>> Begin

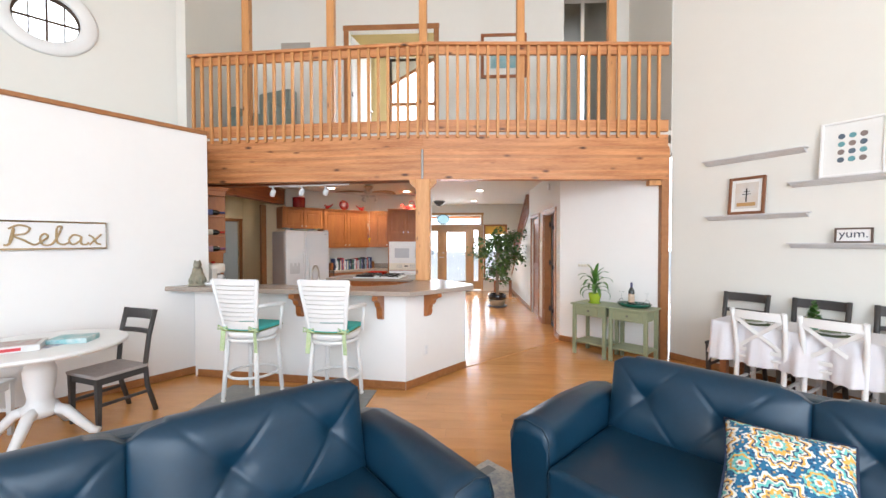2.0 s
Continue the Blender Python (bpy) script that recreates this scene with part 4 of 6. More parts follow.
part("crest", boxes((0.035, -0.022, -0.33, 0.115, -0.0185, -0.325), (0.035, -0.022, -0.25, 0.115, -0.0185, -0.245), (0.035, -0.022, -0.325, 0.04, -0.0185, -0.25), (0.11, -0.022, -0.325, 0.115, -0.0185, -0.25), (0.06, -0.022, -0.31, 0.09, -0.0185, -0.27)), BLACK, tl, "small dark printed crest")

# island
ITOP = [(-1.75, 8.63), (-0.03, 8.60), (-0.085, 9.33), (-0.255, 9.51), (-1.30, 9.56), (-1.50, 9.52), (-1.72, 9.32), (-1.79, 9.05)]
ISL_M = pose(0.01, 8.555, 0, 0, 0, -6.2) @ Matrix.Translation((0.03, -8.60, 0))
isl = thing("kitchen_island", ISL_M, "maple kitchen island with a speckled laminate top", "island")
part("worktop", prism(ITOP, 0.87, 0.912, 0.006, 2), STONE, isl, "speckled grey brown laminate top")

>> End

OBJECTIVE:
Transcribe all the lines above exactly, apart from the pictures.

CORRECT ANSWER:
2.0 s
Continue the Blender Python (bpy) script that recreates this scene with part 4 of 6. More parts follow.
part("crest", boxes((0.035, -0.022, -0.33, 0.115, -0.0185, -0.325), (0.035, -0.022, -0.25, 0.115, -0.0185, -0.245), (0.035, -0.022, -0.325, 0.04, -0.0185, -0.25), (0.11, -0.022, -0.325, 0.115, -0.0185, -0.25), (0.06, -0.022, -0.31, 0.09, -0.0185, -0.27)), BLACK, tl, "small dark printed crest")

# island
ITOP = [(-1.75, 8.63), (-0.03, 8.60), (-0.085, 9.33), (-0.255, 9.51), (-1.30, 9.56), (-1.50, 9.52), (-1.72, 9.32), (-1.79, 9.05)]
ISL_M = pose(0.01, 8.555, 0, 0, 0, -6.2) @ Matrix.Translation((0.03, -8.60, 0))
isl = thing("kitchen_island", ISL_M, "maple kitchen island with a speckled laminate top", "island")
part("worktop", prism(ITOP, 0.87, 0.912, 0.006, 2), STONE, isl, "speckled grey brown laminate top")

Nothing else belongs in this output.